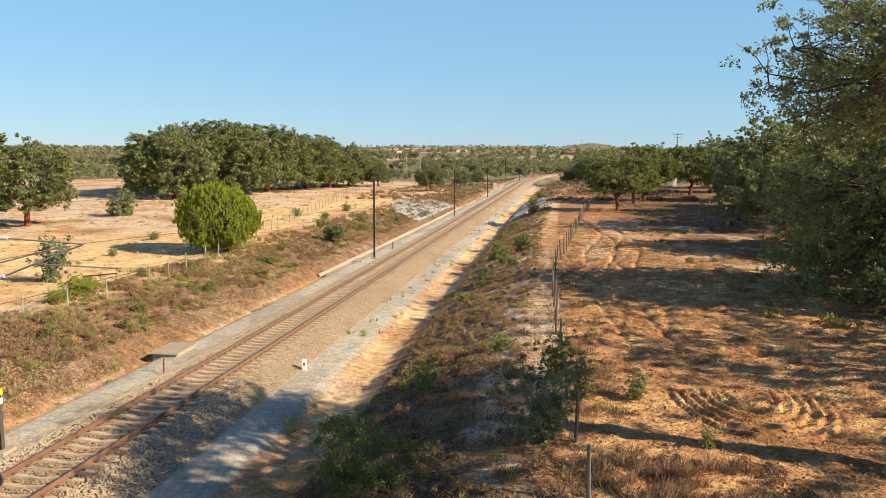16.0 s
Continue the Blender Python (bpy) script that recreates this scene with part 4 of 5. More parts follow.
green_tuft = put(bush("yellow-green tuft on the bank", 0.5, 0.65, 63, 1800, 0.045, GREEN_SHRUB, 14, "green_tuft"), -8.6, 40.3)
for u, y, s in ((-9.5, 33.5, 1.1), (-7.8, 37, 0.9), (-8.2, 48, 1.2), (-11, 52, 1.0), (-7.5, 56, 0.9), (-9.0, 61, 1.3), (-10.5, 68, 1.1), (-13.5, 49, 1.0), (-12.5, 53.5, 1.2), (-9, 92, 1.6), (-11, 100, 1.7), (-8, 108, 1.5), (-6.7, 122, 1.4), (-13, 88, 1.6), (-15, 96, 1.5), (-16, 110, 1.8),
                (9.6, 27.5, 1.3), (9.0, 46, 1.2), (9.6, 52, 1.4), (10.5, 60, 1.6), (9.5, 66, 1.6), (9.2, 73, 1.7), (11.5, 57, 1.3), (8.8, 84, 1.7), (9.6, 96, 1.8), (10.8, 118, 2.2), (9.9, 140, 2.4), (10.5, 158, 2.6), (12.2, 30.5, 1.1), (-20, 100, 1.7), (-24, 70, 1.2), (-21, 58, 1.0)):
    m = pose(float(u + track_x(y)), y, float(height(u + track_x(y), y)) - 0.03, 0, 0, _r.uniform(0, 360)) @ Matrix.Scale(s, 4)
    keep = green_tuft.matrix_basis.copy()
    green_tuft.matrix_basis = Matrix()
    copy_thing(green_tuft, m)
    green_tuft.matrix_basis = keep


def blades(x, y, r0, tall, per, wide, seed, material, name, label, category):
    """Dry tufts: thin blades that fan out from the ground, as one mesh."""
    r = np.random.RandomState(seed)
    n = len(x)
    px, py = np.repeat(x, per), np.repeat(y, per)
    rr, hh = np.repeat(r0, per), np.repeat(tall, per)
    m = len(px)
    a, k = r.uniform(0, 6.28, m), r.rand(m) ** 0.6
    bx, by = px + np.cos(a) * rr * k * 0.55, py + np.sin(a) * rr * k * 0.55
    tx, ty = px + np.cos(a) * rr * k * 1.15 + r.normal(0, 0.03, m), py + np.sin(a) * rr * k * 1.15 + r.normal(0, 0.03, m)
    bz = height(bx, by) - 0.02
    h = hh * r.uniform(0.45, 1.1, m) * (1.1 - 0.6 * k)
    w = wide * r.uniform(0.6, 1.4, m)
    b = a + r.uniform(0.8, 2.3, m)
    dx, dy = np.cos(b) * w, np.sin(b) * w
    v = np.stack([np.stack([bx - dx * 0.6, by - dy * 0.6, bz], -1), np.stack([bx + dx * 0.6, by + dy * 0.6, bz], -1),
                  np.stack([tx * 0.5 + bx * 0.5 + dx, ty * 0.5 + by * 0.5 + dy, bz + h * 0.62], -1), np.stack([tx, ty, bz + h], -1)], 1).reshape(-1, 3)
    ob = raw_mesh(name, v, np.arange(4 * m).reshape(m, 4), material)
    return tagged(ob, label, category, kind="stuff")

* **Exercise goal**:
Repeat the material exactly as it reads, without any of its pictures.

* **Complete answer**:
16.0 s
Continue the Blender Python (bpy) script that recreates this scene with part 4 of 5. More parts follow.
green_tuft = put(bush("yellow-green tuft on the bank", 0.5, 0.65, 63, 1800, 0.045, GREEN_SHRUB, 14, "green_tuft"), -8.6, 40.3)
for u, y, s in ((-9.5, 33.5, 1.1), (-7.8, 37, 0.9), (-8.2, 48, 1.2), (-11, 52, 1.0), (-7.5, 56, 0.9), (-9.0, 61, 1.3), (-10.5, 68, 1.1), (-13.5, 49, 1.0), (-12.5, 53.5, 1.2), (-9, 92, 1.6), (-11, 100, 1.7), (-8, 108, 1.5), (-6.7, 122, 1.4), (-13, 88, 1.6), (-15, 96, 1.5), (-16, 110, 1.8),
                (9.6, 27.5, 1.3), (9.0, 46, 1.2), (9.6, 52, 1.4), (10.5, 60, 1.6), (9.5, 66, 1.6), (9.2, 73, 1.7), (11.5, 57, 1.3), (8.8, 84, 1.7), (9.6, 96, 1.8), (10.8, 118, 2.2), (9.9, 140, 2.4), (10.5, 158, 2.6), (12.2, 30.5, 1.1), (-20, 100, 1.7), (-24, 70, 1.2), (-21, 58, 1.0)):
    m = pose(float(u + track_x(y)), y, float(height(u + track_x(y), y)) - 0.03, 0, 0, _r.uniform(0, 360)) @ Matrix.Scale(s, 4)
    keep = green_tuft.matrix_basis.copy()
    green_tuft.matrix_basis = Matrix()
    copy_thing(green_tuft, m)
    green_tuft.matrix_basis = keep


def blades(x, y, r0, tall, per, wide, seed, material, name, label, category):
    """Dry tufts: thin blades that fan out from the ground, as one mesh."""
    r = np.random.RandomState(seed)
    n = len(x)
    px, py = np.repeat(x, per), np.repeat(y, per)
    rr, hh = np.repeat(r0, per), np.repeat(tall, per)
    m = len(px)
    a, k = r.uniform(0, 6.28, m), r.rand(m) ** 0.6
    bx, by = px + np.cos(a) * rr * k * 0.55, py + np.sin(a) * rr * k * 0.55
    tx, ty = px + np.cos(a) * rr * k * 1.15 + r.normal(0, 0.03, m), py + np.sin(a) * rr * k * 1.15 + r.normal(0, 0.03, m)
    bz = height(bx, by) - 0.02
    h = hh * r.uniform(0.45, 1.1, m) * (1.1 - 0.6 * k)
    w = wide * r.uniform(0.6, 1.4, m)
    b = a + r.uniform(0.8, 2.3, m)
    dx, dy = np.cos(b) * w, np.sin(b) * w
    v = np.stack([np.stack([bx - dx * 0.6, by - dy * 0.6, bz], -1), np.stack([bx + dx * 0.6, by + dy * 0.6, bz], -1),
                  np.stack([tx * 0.5 + bx * 0.5 + dx, ty * 0.5 + by * 0.5 + dy, bz + h * 0.62], -1), np.stack([tx, ty, bz + h], -1)], 1).reshape(-1, 3)
    ob = raw_mesh(name, v, np.arange(4 * m).reshape(m, 4), material)
    return tagged(ob, label, category, kind="stuff")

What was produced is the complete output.